Women especially continue to have a lower HDI than men, primarily because of fewer opportunities in education and at work, said Pickup.
India was placed at 130 among 189 countries in the latest human development index (HDI) report released by United Nations Development Programme (UNDP) on Friday, PTI reported. India’s HDI value for 2017 was marked at 0.640, which was still higher than the South Asian average of 0.638.
India climbed one spot from its 2016 position and was ranked ahead of its South Asian contemporaries Pakistan and Bangladesh, which were ranked 150 and in 136 respectively.
The HDI is measured in three basic dimensions of human development for assessing long-term progress: a long and healthy life, access to knowledge and a decent standard of living.
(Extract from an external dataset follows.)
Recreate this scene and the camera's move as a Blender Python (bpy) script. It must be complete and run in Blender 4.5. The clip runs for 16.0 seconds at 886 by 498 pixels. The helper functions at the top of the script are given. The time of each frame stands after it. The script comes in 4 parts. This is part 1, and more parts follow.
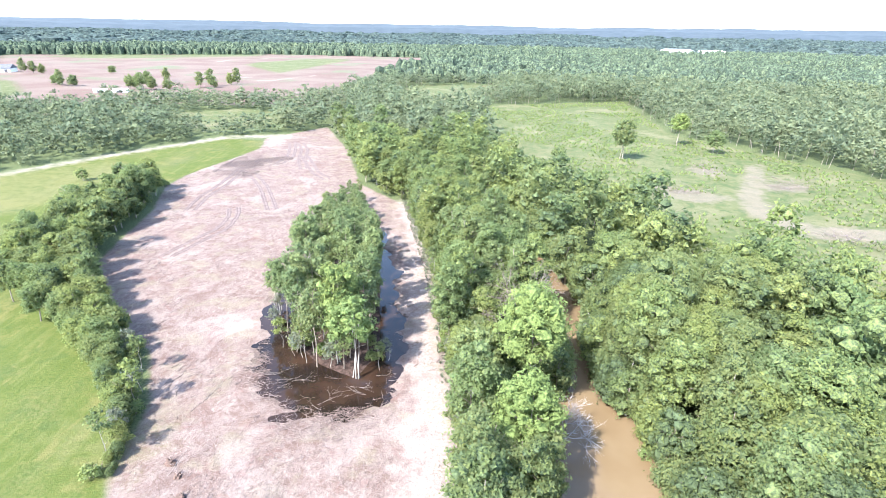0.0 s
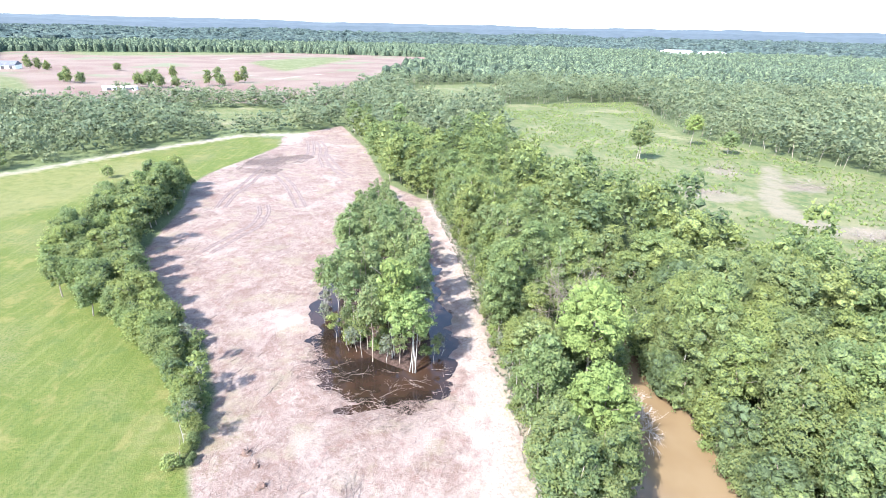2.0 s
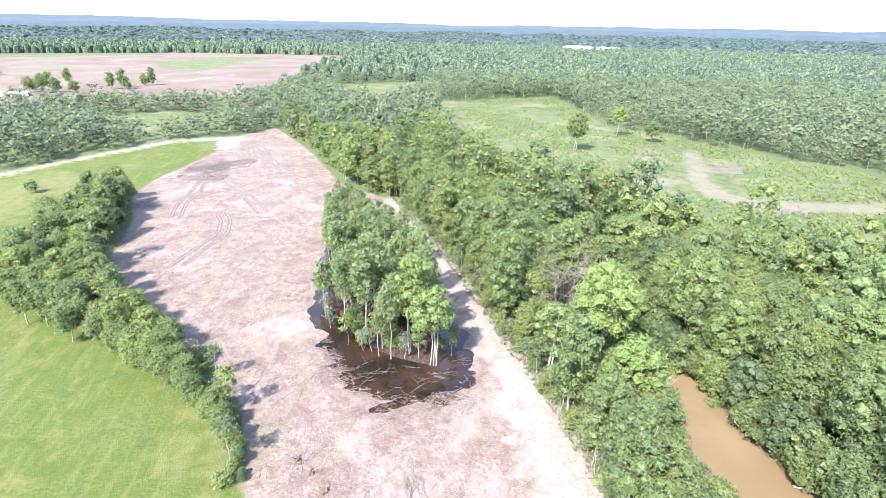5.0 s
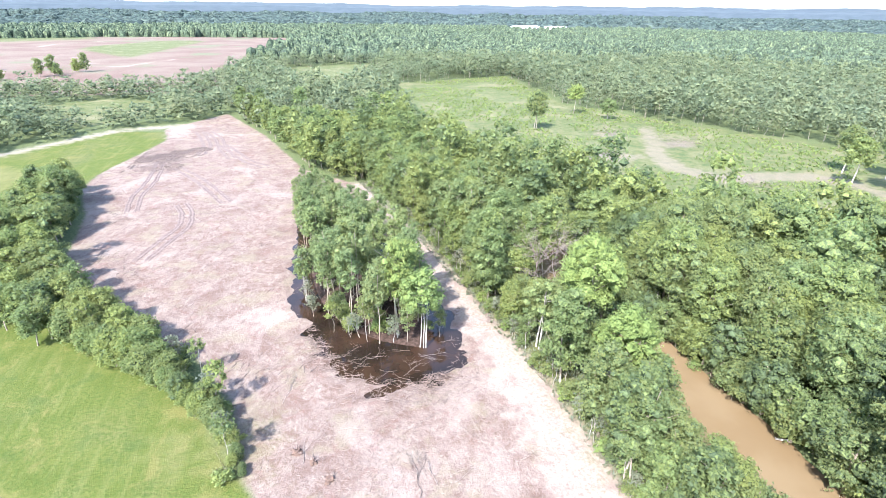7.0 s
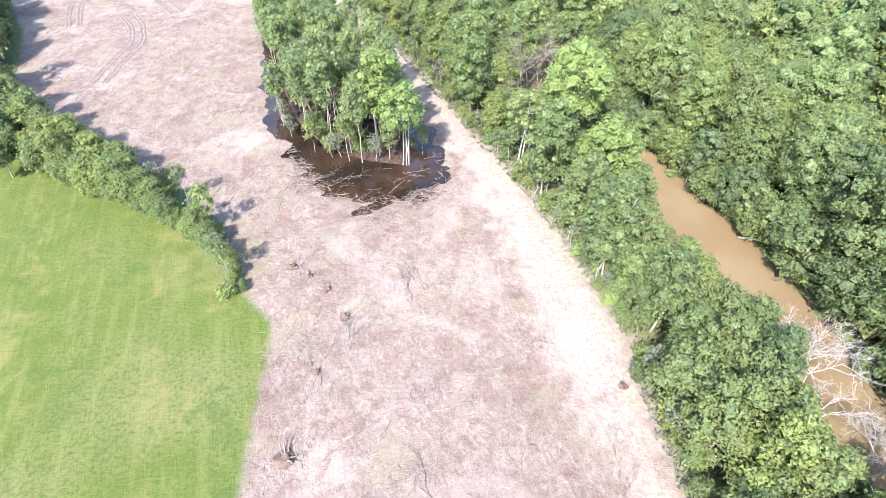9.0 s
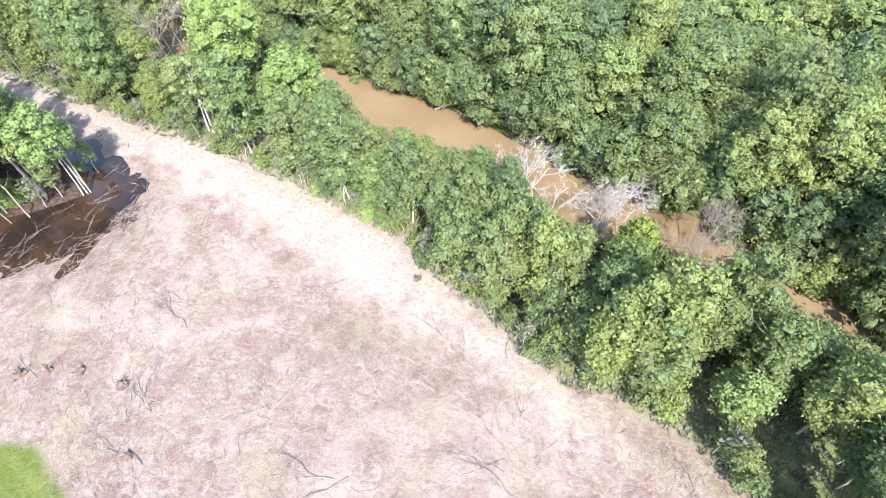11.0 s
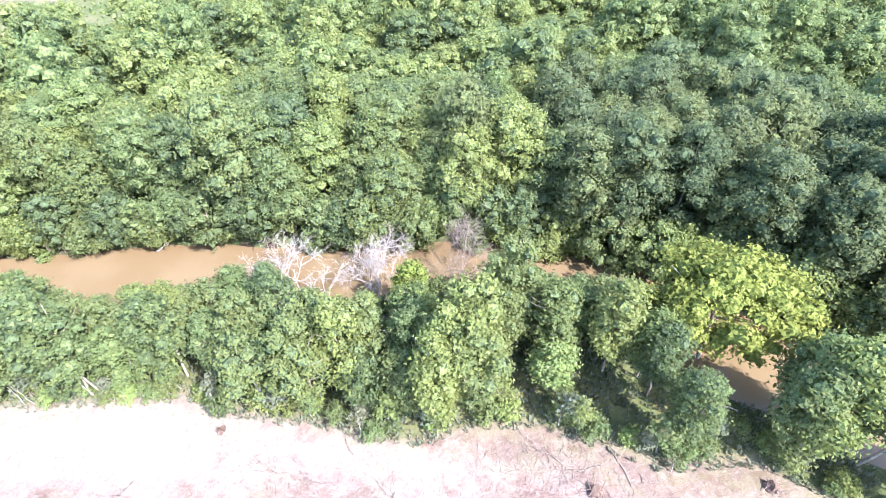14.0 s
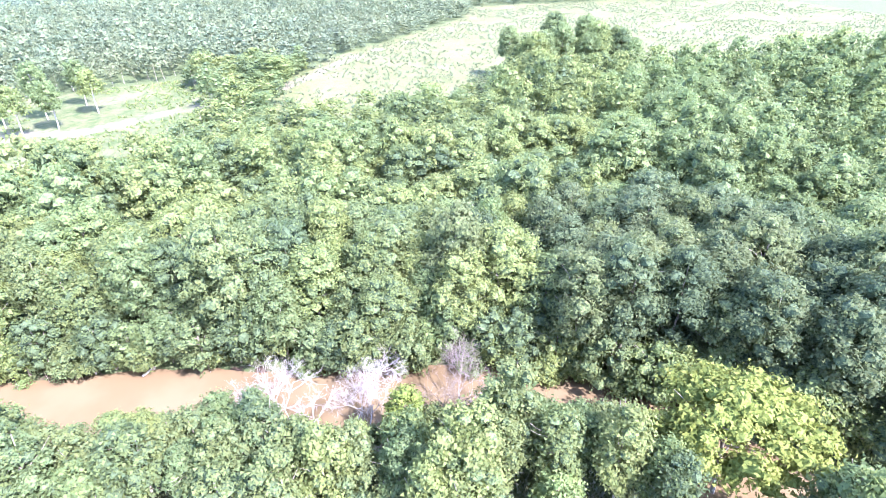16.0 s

Between 1990 to 2017, India’s HDI value saw a 50 per cent increase from 0.427 to 0.640, an indicator of the country’s remarkable achievement in lifting millions of people out of poverty, the report said.
During the period, India’s life expectancy at birth increased by nearly 11 years, with the average years of children staying in school increased by 4.7 years. India’s gross per capita income increased by a staggering 266.6 per cent between 1990 and 2017.
On the global front, Norway, Switzerland, Australia, Ireland and Germany led the ranking, while Niger, the Central African Republic, South Sudan, Chad and Burundi have the lowest scores in the HDI’s measurement of national achievements in health, education and income.
The report stated that out of the 189 countries for which the HDI is calculated, 59 countries are today in the very high human development group and only 38 countries fall in the low HDI group, it said.
The report also states that about 26.8 per cent of India’s HDI value is lost on account of inequalities. The report explained that inequality still remains a challenge for India despite its economic progress, though the government and various state governments have, through a variety of social protection measures, attempted to ensure that the gains of economic development are shared widely and reach the farthest first.
In India, despite considerable progress at the policy and legislative levels, women remain significantly less politically, economically and socially empowered than men.
“For instance, women hold only 11.6 per cent of parliamentary seats, and only 39 per cent of adult women have reached at least a secondary level of education as compared to 64 per cent males,” the report said.
Female participation in the labour market is 27.2 per cent compared to 78.8 for men, it said.
“Still, India performs better than its neighbours Bangladesh and Pakistan, ranking 127 out 160 countries on the Gender Inequality Index,” the UNDP said.